5. What is the ONE thing(s) you would tell a PD to prepare for a Sharathon?

The answer to this question could be a whole book, but if I had to boil it down to one thing it would be straight from I Corinthians 2:3-5:

 I came to you in weakness—timid and trembling. And my message and my preaching were very plain. Rather than using clever and persuasive speeches, I relied only on the power of the Holy Spirit. I did this so you would trust not in human wisdom but in the power of God.

During a fundraiser it is critically important to understand that only the Holy Spirit can motivate anybody to give anything. Start with that (and Matthew 6:33) and let your fundraising strategy go from there.

6. Where will future Christian radio air talent come from?

Honestly?  My opinion is that air talent will not come from traditional places.  Good on-air talent will be interesting people who will need to learn “radio” (and you’ll have to define radio differently).  Compelling content from compelling people will connect like never before.
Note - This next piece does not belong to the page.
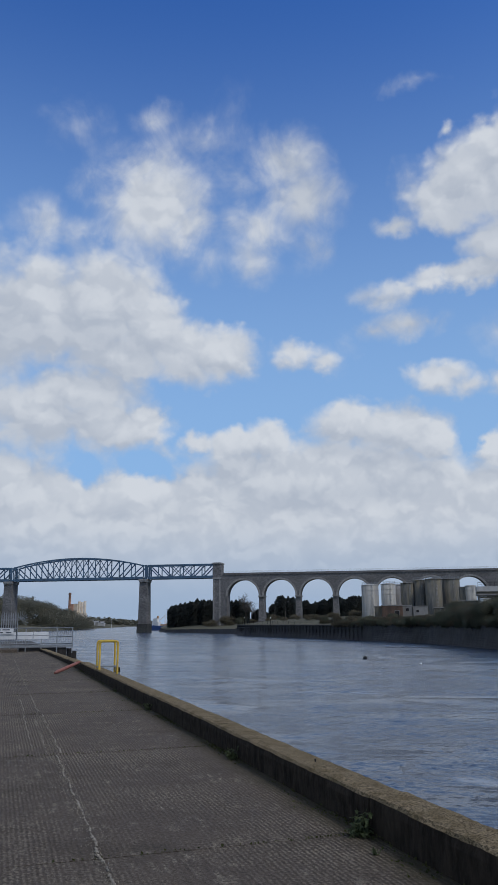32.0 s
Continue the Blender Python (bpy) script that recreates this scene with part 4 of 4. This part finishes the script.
# canopy building: posts, roof slab, white upper band and roof gantry
z = land_z(34, 270)
can = thing("loading_bay", (34.2, 268, z), "open concrete loading bay with white upper wall and roof gantry", "building")
for dx in (-3.6, -0.4, 0.6, 3.6):
    for dy in (-2.2, 2.2):
        bm = bmesh.new()
        box(bm, (dx, dy, -0.6), (0.45, 0.45, 9.4 - z + 0.6))
        part("post", bm, M_CONCRETE, can)
bm = bmesh.new()
box(bm, (0.4, 0, 9.4 - z), (9.6, 6.0, 0.5), bevel=0.04)
part("roof_slab", bm, M_CONCRETE, can)
bm = bmesh.new()
box(bm, (-0.6, 0.6, 9.9 - z), (7.4, 4.2, 0.8))
part("lower_wall", bm, M_SILO, can)
bm = bmesh.new()
box(bm, (-0.6, 0.4, 10.7 - z), (7.6, 4.4, 1.6))
part("upper_wall", bm, M_WHITE, can, "white painted upper wall")
bm = bmesh.new()
for dx in (-4, -2.7, -1.4, -0.1, 1.2, 2.5):
    beam(bm, (dx, -1.6, 12.3 - z), (dx, -1.6, 13.6 - z), 0.1, 0.1)
for q in (0.7, 1.3):
    beam(bm, (-4, -1.6, 12.3 - z + q), (2.5, -1.6, 12.3 - z + q), 0.1, 0.1)
part("gantry_rail", bm, M_DARK, can)
bm = bmesh.new()
box(bm, (0.4, 2.4, -0.6), (8.6, 0.3, 9.9 - z))
part("back_wall", bm, M_SILO, can)

# gabled shed: slate blue long side, pale grey gable
a, b, c = Vector((45.3, 163.8)), Vector((39.4, 178.6)), Vector((54.7, 167.5))
z = land_z(47, 172)
shed = thing("warehouse", (a.x, a.y, z), "gabled warehouse with slate blue side and pale grey gable", "warehouse")
lx, ly = (b - a), (c - a)
eave, ridge = 9.5 - z, 10.7 - z
P3 = lambda u, v, h: (lx.x * u + ly.x * v, lx.y * u + ly.y * v, h)
bm = bmesh.new()
bm.faces.new([bm.verts.new(p) for p in (P3(0, 0, -0.8), P3(0, 1, -0.8), P3(0, 1, eave), P3(0, 0.5, ridge), P3(0, 0, eave))])
bm.faces.new([bm.verts.new(p) for p in (P3(0.02, 0, -0.8), P3(0.02, 0, eave), P3(0.02, 0.5, ridge), P3(0.02, 1, eave), P3(0.02, 1, -0.8))])
part("gable_wall", bm, M_SHED_PALE, shed, "pale grey sheet gable")
bm = bmesh.new()
for p in ([P3(0, 0, -0.8), P3(1, 0, -0.8), P3(1, 0, eave), P3(0, 0, eave)], [P3(0, 1, -0.8), P3(1, 1, -0.8), P3(1, 1, eave), P3(0, 1, eave)], [P3(1, 0, -0.8), P3(1, 1, -0.8), P3(1, 1, eave), P3(1, 0.5, ridge), P3(1, 0, eave)]):
    bm.faces.new([bm.verts.new(q) for q in p])
part("side_wall", bm, M_SHED_BLUE, shed, "slate blue sheet side")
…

I think listeners are more interested in interesting people so look for them anywhere…in the grocery store, at your kid’s school, on Facebook.
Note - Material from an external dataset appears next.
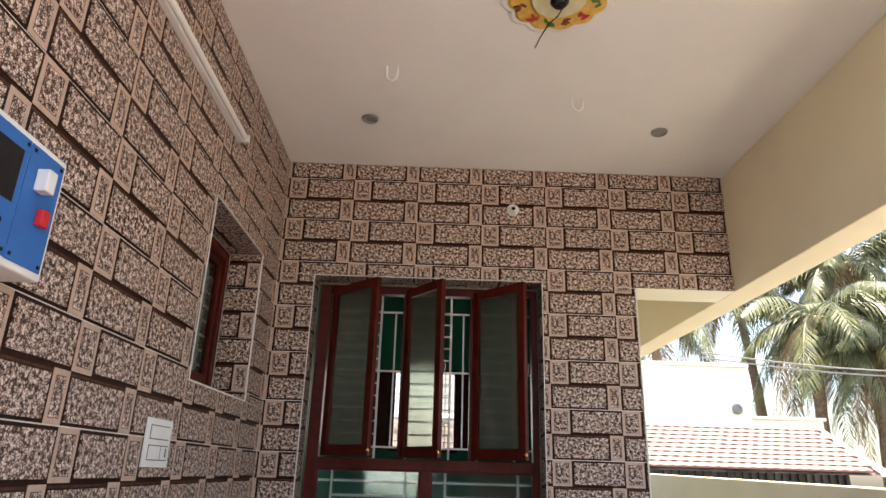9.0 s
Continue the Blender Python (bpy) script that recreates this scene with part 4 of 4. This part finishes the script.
solid("floor_hatch", boxes((1.405, 1.72, -2.195, -1.885, 0.0012, 0.005), bevel=0.001), material("sandy_stone_slab", (0.47, 0.41, 0.35), 0.6, vary=0.08, scale=9, bump=0.2), "square sand-coloured slab cover on the floor", "floor hatch")
solid("floor_cover", boxes((0.05, 0.50, -3.86, -3.60, 0.0015, 0.008), bevel=0.002), material("grey_slate_slab", (0.27, 0.27, 0.29), 0.55, vary=0.08, scale=9, bump=0.2), "grey slab cover in the floor by the gate", "floor hatch")

# ---- beyond the yard wall ----


def palm(x, y, height, lean, n, seed, size):
    rnd = random.Random(seed)
    g = thing("palm_tree", "tall coconut palm with drooping green and dry fronds", "tree", pose(x, y, -0.5), "coconut palms")
    top = Vector((lean[0], lean[1], height))
    pts = [Vector((lean[0] * f * f, lean[1] * f * f, height * f)) for f in [k / 14 for k in range(15)]]
    part("trunk", tube(bmesh.new(), pts, [0.2 - 0.08 * k / 14 + 0.012 * (k % 2) for k in range(15)], 10, up=Vector((0, 1, 0))), BARK, g, "ringed grey-brown trunk", True)
    for k in range(n):
        a = 2.4 * k + rnd.uniform(-0.3, 0.3)
        rise = 1.0 - 1.75 * k / n
        L = size * rnd.uniform(0.85, 1.1)
        d = Vector((math.cos(a), math.sin(a), 0))
        side = Vector((-d.y, d.x, 0))
        spine = []
        for j in range(15):
            f = j / 14
            spine.append(top + d * L * (f - 0.22 * f * f * (1.3 - rise)) * math.cos(rise * 0.75) + Vector((0, 0, L * (math.sin(rise * 0.8) * f - 0.62 * f * f * (1.1 - 0.25 * rise)))))
        bm = bmesh.new()
        tube(bm, spine, [0.035 * (1 - 0.9 * j / 14) for j in range(15)], 5)
        for j in range(50):
            f = 0.12 + 0.87 * j / 49
            i = min(13, int(f * 14))
            p = spine[i].lerp(spine[i + 1], f * 14 - i)
            along = (spine[i + 1] - spine[i]).normalized()
            ll = size * 0.24 * math.sin(math.pi * min(1, 0.12 + f * 0.86)) ** 0.6 * rnd.uniform(0.8, 1.15)
            for s in (1, -1):
                out = (side * s * 0.75 + along * 0.55 + Vector((0, 0, -0.35 - 0.5 * rnd.random()))).normalized()
                w = along * 0.022 * size / 2.4
                mid = p + out * ll * 0.55
                tip = p + out * ll + Vector((0, 0, -0.25 * ll * (0.6 + rnd.random())))
                v = [bm.verts.new(q) for q in (p - w * 0.5, p + w * 0.5, mid + w, mid - w, tip)]
                bm.faces.new((v[0], v[1], v[2], v[3]))
                bm.faces.new((v[3], v[2], v[4]))
        part("frond", bm, FROND_DRY if k > n * 0.8 else FROND, g, "dry yellow frond" if k > n * 0.8 else "")
    bm = bmesh.new()
    for k in range(9):
        a = 0.7 * k
        bmesh.ops.create_icosphere(bm, subdivisions=2, radius=0.13, matrix=Matrix.Translation(top + Vector((0.2 * math.cos(a), 0.2 * math.sin(a), -0.18 - 0.12 * (k % 2)))) @ Matrix.Diagonal((1, 1, 1.2, 1)))
    part("coconuts", bm, FROND_DRY, g, "cluster of coconuts", True)


palm(11.6, 13.5, 6.3, (0.5, 0.2), 20, 3, 3.4)
palm(8.3, 15.5, 7.2, (-0.4, 0.2), 18, 5, 3.6)
palm(14.6, 15.0, 6.4, (-0.4, -0.4), 24, 7, 3.5)
palm(6.2, 17.5, 7.0, (0.2, 0.2), 16, 9, 3.4)
palm(12.8, 18.5, 9.0, (-0.6, 0.2), 20, 11, 3.8)
palm(16.2, 17.5, 9.2, (-0.5, -0.3), 24, 17, 3.9)
palm(12.9, 13.0, 5.2, (0.2, -0.3), 20, 13, 2.6)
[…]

7. What is the most memorable moment you’ve had on a Sharathon?

I was deeply convicted during a fundraiser when I saw a $10,000 gift come in and then the very next gift was for, literally, $1.27. It’s too easy to celebrate the $10,000 and then overlook the $1.27.  Or, worse yet, celebrate the $10,000 gift and use the $1.27 gift as an “angle.”  It was the story of the Widow’s mite in real life.

But I also have to say that last week we helped with an event where a listener became a monthly donor after discovering the station just 10 minutes earlier.  Amazing.

8. Who are your radio heroes and influences? and why?

Paul Harvey.  A Master Storyteller who could endorse a product and make you feel so good about buying it. Remember “Paaaaaaaage 2”?